FYRP: Damned If You Do…

Finally, the long awaited return!

In the Middle East, the arms control community has been fixated on only chemical and nuclear arms proliferation, and reasonably so, concerning the Asad regime’s stockpile of chemical weapons and nuclear talks with the Rouhani regime in Iran.  Therefore, the ISIL invasion of Iraq has not been analyzed heavily from a proliferation perspective, as ISIL has no access to chemical weapons as of yet.  However, the ISIL invasion has created an environment conducive to small arms proliferation, and as such should be addressed by the arms control and nonproliferation community.

Nayla Razzouk – Bloomberg | It seems that, finally, Iraqi governmental forces are striking back successfully against the ISIL (or ISIS, depends what you call the organization).  279 militants were killed, according to the Iraqi government.

Elise Foley – Huffington Post | Lindsey Graham strongly recommends collaboration with Iran against ISIL forces.  Iraqi officials have already stated that they would consider accepting Iranian help.  As US Marines and warships are redeployed to the area, cooperation with Iran is becoming more of a possibility.  Rouhani himself has also alluded to bolstering the al-Maliki regime.  One of Rouhani’s senior advisers recently stated that only the US and Iran can stabilize the region. Could cooperation, along with continuing nuclear talks, lead to a moderate thaw in relations over the next few months?  Could a show of force help Obama restore some of his eroded foreign policy credibility?  And could the US end up alienating a Wahhabi Sunni Saudi Arabia with actions against the Sunni ISIL?

Robin Wright – The New Yorker | Mr. Wright argues that Iran and the US are merely allies of convenience, placed in similarly poor situations as their previous involvement strategies crumble before the ISIL.  However, Aki Peritz of Newsweek’s The Daily Beast contends that Iran has received the short end of the bargain.

Foreign Jihadism in Syria – Small Arms Survey | A comprehensive overview of ISIL and its history.  The Economist provides some background of its own, and argues that ISIL’s goals indicate that it cannot be treated as a typical al-Qaeda cell.

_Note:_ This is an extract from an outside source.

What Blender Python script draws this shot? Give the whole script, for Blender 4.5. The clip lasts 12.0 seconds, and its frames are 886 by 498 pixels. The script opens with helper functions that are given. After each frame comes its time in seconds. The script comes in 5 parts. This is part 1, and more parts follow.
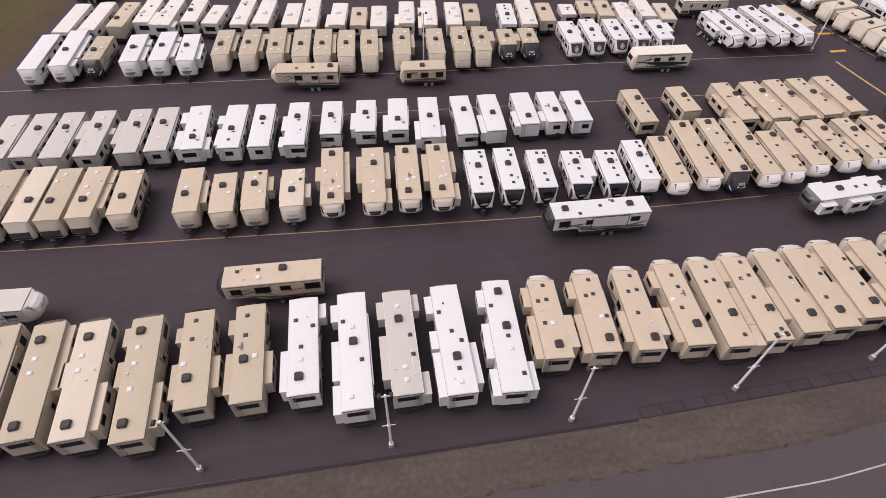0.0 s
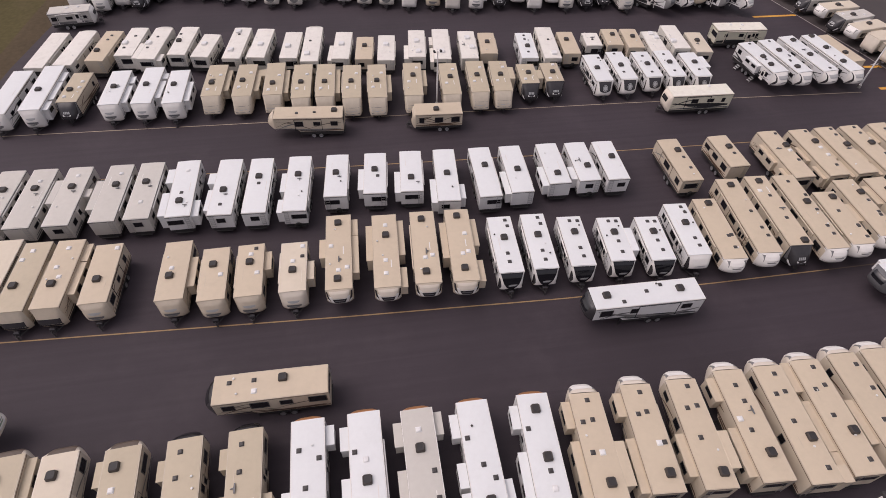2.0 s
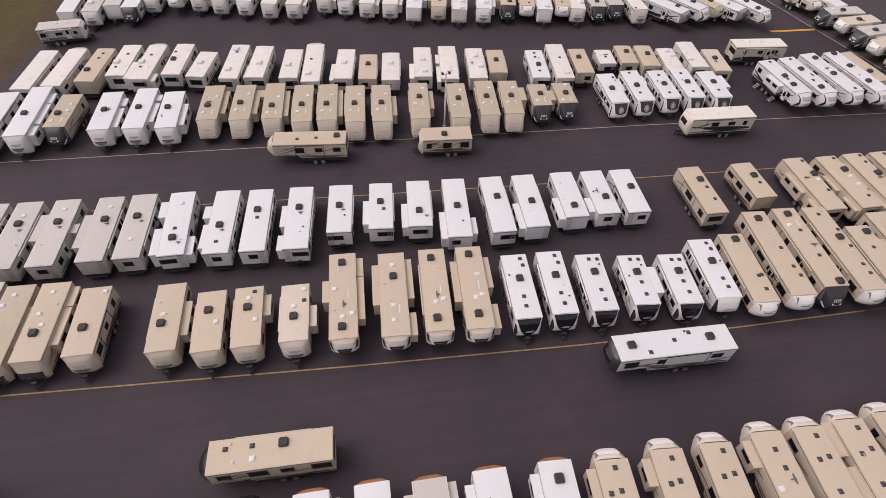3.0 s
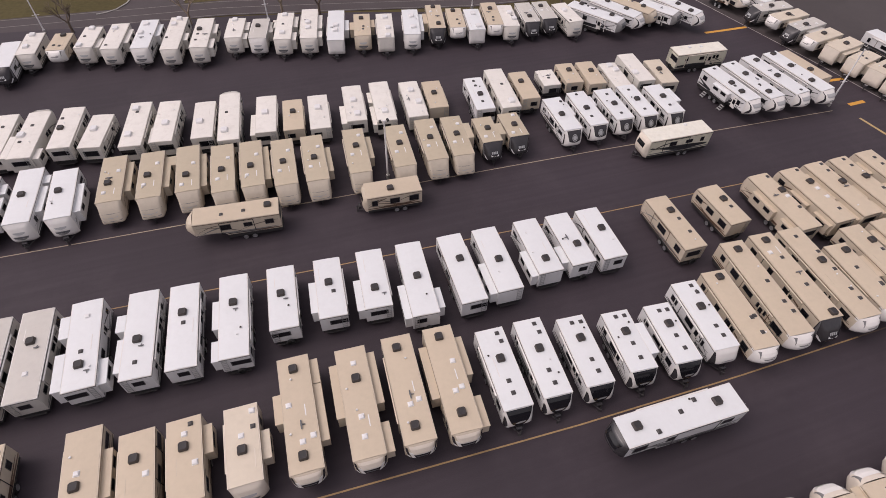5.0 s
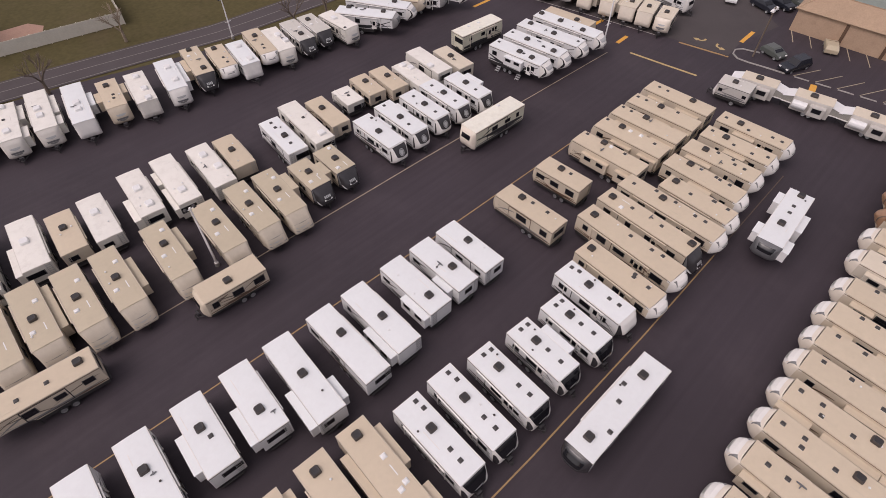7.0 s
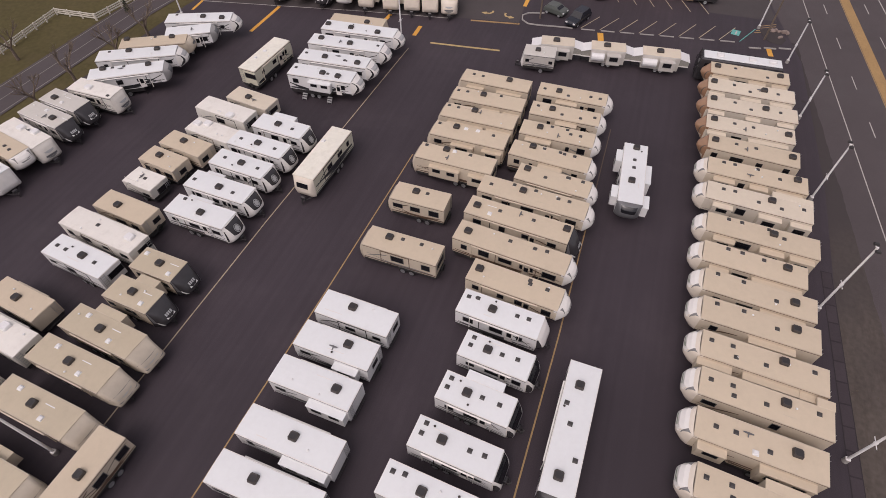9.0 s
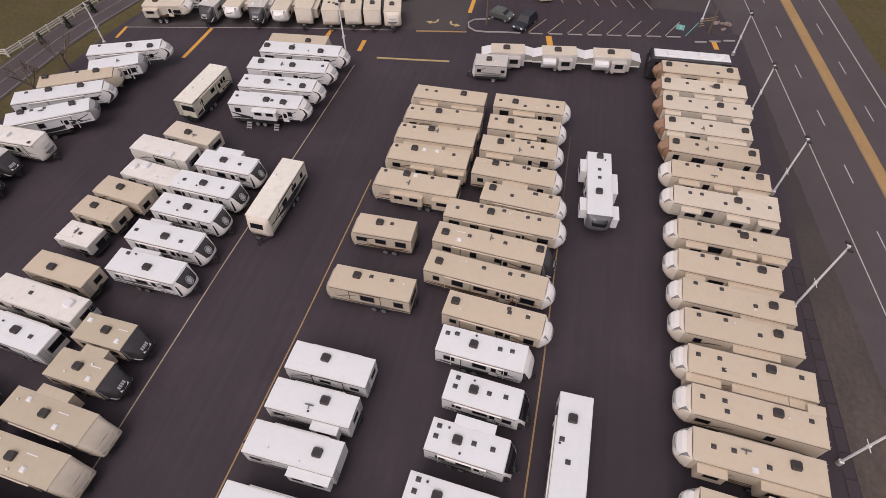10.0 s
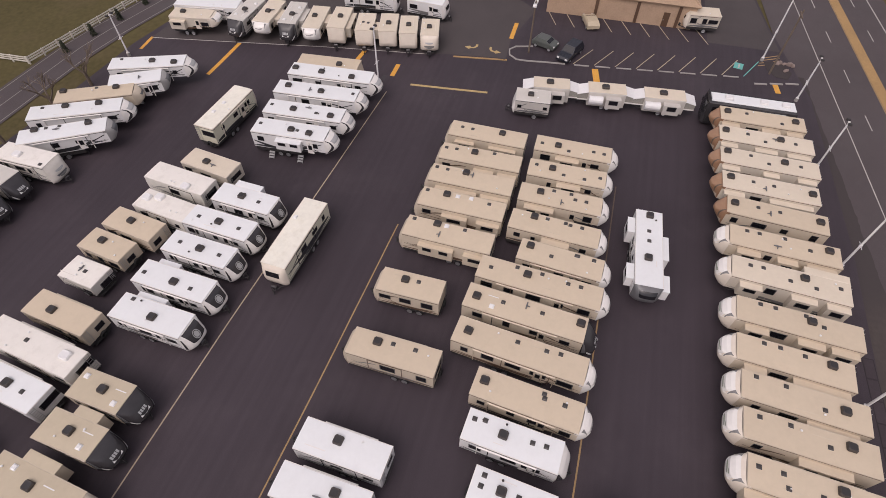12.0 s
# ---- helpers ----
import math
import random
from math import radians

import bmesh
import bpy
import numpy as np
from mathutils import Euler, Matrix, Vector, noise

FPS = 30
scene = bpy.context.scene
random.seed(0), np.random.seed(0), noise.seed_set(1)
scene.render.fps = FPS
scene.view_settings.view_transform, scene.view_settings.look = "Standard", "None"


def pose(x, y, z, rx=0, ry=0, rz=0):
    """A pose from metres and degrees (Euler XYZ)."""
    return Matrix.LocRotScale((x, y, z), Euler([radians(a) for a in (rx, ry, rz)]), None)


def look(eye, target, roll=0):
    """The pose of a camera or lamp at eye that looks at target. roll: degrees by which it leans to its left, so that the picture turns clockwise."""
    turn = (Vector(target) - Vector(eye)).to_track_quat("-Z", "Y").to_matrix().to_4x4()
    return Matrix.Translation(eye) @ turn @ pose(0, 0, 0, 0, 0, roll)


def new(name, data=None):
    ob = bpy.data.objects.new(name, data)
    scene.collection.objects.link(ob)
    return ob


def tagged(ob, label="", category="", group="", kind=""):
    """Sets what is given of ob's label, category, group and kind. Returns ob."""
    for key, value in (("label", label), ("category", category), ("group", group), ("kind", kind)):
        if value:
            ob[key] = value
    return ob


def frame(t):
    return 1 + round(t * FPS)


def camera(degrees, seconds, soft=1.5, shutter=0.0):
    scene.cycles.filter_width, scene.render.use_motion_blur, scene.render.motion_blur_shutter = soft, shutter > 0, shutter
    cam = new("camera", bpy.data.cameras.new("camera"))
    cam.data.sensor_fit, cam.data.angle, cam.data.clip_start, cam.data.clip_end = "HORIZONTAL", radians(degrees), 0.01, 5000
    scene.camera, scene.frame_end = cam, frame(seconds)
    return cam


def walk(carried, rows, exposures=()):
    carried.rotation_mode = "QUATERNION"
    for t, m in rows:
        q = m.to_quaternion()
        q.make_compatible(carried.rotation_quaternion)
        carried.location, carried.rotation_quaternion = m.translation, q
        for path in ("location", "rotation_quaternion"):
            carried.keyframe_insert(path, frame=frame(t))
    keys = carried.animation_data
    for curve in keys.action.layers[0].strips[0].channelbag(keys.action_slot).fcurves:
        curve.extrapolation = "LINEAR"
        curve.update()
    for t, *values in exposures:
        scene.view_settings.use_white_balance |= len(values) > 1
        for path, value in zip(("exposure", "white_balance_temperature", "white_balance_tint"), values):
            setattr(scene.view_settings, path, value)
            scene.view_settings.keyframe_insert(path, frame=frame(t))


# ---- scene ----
cam = camera(78.54, 12.0, soft=0.3)
# seconds, eye x y z, Euler turns in degrees
ROWS = [
    (0.0, 1.182, 0.704, 42.355, 41.947, -1.051, -9.156),
    (0.5, 1.265, 3.508, 42.512, 41.625, -1.150, -9.148),
    (1.0, 1.079, 6.530, 42.746, 41.389, -1.234, -9.242),
    (1.5, 0.874, 9.725, 42.873, 41.211, -1.311, -9.272),
    (2.0, 0.611, 12.649, 42.868, 41.182, -1.362, -9.303),
    (2.5, 0.501, 15.398, 42.794, 41.194, -1.385, -9.259),
    (3.0, 0.293, 18.042, 42.800, 41.153, -1.457, -9.402),
    (3.2, 0.305, 19.067, 42.806, 41.122, -1.463, -9.399),
    (4.8, 1.008, 26.992, 42.439, 41.246, -1.238, -15.616),
    (5.0, 0.992, 27.931, 42.343, 41.260, -1.261, -18.503),
    (5.5, 1.047, 30.185, 42.256, 41.269, -1.041, -25.724),
    (6.0, 1.246, 32.163, 42.142, 41.172, -0.761, -32.429),
    (6.5, 1.700, 34.049, 41.940, 40.970, -0.458, -38.997),
    (7.0, 2.579, 35.918, 41.804, 40.708, -0.264, -45.340),
    (7.2, 3.042, 36.653, 41.804, 40.544, -0.223, -47.487),
    (8.8, 7.198, 42.124, 41.979, 38.985, 0.166, -68.289),
    (9.0, 7.777, 42.624, 42.019, 38.946, 0.224, -70.664),
    (9.5, 9.472, 43.850, 42.092, 38.716, 0.209, -76.271),
    (10.0, 11.346, 44.829, 42.141, 38.544, 0.117, -77.558),
    (10.5, 13.170, 45.697, 42.232, 38.494, -0.040, -76.650),
    (11.0, 14.916, 46.445, 42.231, 38.373, -0.226, -75.546),
    (11.5, 16.597, 47.189, 42.187, 38.392, -0.389, -74.667),
    (12.0, 18.136, 47.787, 42.089, 38.342, -0.565, -73.763),
]
EXPOSURES = [(0.0, 0.25, 6780, 22.5), (0.8, 0.14, 6780, 22.5), (1.5, 0.02, 6780, 22.5), (2.5, 0.06, 6780, 22.5), (6.5, 0.05, 6780, 22.5), (9.0, -0.02, 6780, 21.5), (10.5, 0.03, 6780, 21.5), (12.0, 0.06, 6780, 21.5)]
walk(cam, [(t, pose(x, y, z, rx, ry, rz)) for t, x, y, z, rx, ry, rz in ROWS], EXPOSURES)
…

Nicholas Blanford – CS Monitor | Mr. Blanford argues that, without the pressure of ISIL fighters in Syria to wear down the opposition, Asad (and Iran) will have to rely more heavily on Hezbollah.  How does this complicate chemical weapons removal operations?  Kingston Reif argues that the removal plan has proved effective, despite initial misgivings.  However, does such regional turmoil mean all bets are off?

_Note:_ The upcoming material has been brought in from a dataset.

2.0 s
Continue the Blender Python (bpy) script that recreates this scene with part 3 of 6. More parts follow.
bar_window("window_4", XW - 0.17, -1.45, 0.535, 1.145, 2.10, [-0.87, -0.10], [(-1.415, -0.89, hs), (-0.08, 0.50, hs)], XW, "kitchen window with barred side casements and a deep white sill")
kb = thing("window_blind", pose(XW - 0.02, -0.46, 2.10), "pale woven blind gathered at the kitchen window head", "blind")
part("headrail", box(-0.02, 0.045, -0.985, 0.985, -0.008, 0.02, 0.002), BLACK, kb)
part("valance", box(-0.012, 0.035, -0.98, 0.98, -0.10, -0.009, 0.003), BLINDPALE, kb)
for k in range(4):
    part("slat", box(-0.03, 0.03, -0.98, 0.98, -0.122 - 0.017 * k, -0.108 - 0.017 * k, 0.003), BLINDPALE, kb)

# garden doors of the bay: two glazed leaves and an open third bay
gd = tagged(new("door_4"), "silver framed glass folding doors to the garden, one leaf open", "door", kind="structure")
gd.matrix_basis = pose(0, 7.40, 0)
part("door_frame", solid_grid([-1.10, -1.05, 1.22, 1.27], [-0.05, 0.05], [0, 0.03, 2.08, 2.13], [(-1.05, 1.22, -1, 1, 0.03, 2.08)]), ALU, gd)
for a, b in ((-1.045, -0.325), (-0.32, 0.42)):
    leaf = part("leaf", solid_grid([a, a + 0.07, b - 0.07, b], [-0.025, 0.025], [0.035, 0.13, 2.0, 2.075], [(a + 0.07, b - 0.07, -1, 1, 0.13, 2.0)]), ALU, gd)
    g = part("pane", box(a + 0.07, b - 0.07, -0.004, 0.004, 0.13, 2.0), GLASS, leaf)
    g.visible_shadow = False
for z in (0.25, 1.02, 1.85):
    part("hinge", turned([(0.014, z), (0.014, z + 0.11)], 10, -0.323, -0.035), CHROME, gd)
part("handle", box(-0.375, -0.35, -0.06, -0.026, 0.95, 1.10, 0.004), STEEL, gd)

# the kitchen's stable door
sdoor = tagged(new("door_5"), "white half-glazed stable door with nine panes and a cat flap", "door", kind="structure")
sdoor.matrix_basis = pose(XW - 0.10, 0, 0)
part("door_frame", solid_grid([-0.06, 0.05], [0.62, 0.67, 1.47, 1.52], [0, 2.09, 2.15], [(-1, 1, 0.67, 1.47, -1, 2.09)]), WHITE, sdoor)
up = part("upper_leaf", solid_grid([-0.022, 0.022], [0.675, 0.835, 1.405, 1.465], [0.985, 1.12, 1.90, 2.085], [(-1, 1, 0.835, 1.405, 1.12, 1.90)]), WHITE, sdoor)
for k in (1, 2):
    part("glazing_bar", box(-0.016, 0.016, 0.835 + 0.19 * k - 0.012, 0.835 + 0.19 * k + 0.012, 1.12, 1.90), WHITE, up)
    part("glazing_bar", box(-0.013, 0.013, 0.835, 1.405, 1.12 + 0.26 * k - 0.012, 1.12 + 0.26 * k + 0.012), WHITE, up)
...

Arms Transfers to Syria – SIPRI | SIPRI provides an (somewhat dated, as the SIPRI yearbook is annual) overview of small arms movements within Syria to both rebel groups and government-aligned forces.  With ISIL’s expansion, one wonders how much more freely small arms will flow into and out of the region.

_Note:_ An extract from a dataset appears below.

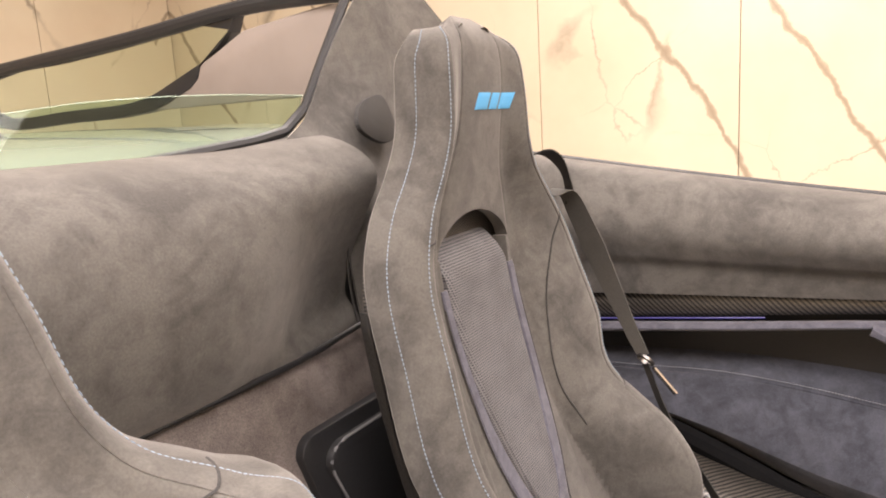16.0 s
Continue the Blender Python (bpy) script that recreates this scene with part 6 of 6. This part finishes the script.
part("inner_ring", Geo().lathe([(0.0387, 0.0085), (0.0378, 0.0095), (0.0368, 0.0085), (0.0366, -0.015)], VC, 64), DARK_METAL, vent, "thin inner ring")
part("duct", Geo().lathe([(0.0370, 0.006), (0.0368, 0.0012), (0.0001, 0.0012)], VC, 40), plain("duct_black", (0.004, 0.004, 0.004), 0.8, spec=0.04), vent)
part("hub", Geo().lathe([(0.0105, -0.01), (0.0105, 0.002), (0.0085, 0.0085), (0.004, 0.0115), (0.0001, 0.012)], VC, 32), SHELL, vent)
for a in (78, 262):
    part("spoke", Geo().tube([VC @ Vector((r * math.cos(radians(a)), r * math.sin(radians(a)), 0.0035)) for r in (0.009, 0.0365)], 0.0009, 8), DARK_METAL, vent)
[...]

After Qaddafi – Small Arms Survey | Small Arms Survey published a report on post-Qaddafi Libya’s armed groups, as well as small arms proliferation in the region.  Throughout the conflict, the country was flooded with small arms and heavier military equipment, such as ex-soviet tanks.  Those arms have reappeared throughout the Middle East, including Syria (where they were probably employed by ISIL fighters against anti-Asad forces).  The ISIL capture of a US arms cache in Mosul several days ago (which included high-tech attack helicopters and heavy battle tanks) could have the same effect as pouring kerosene on a campfire.

An unstable region stretching from Saudi Arabia to Iran, with religious tensions flaring up and a crumbling central government.  Close enough to a recipe for disaster.


  1. YankeeCynic (History)

    I hate to say it, but I suspect the number of ISIS/ISIL killed by the ISF is likely elevated. That, based on my experience, tends to be the MO. Of greater value to determine how successful they’re being is terrain recaptured and how effectively civil infrastructure in former ISIS-held areas are delivering services.

  2. Jonah Speaks (History)

    An ugly subtext of the ISIS/ISIL and other Islamic terror groups is the religious intolerance of those who kill over differences in religion. There is no human or group which is so smart, so well-educated, so righteous, so blessed, or so infallible that it is ever proper to kill another on account of that person’s religion or lack of religion. It should not be necessary for Muslims to relearn – the hard way – the political lesson that Christians learned after centuries of fighting each other. Religious freedom is obligatory, not optional, for peace.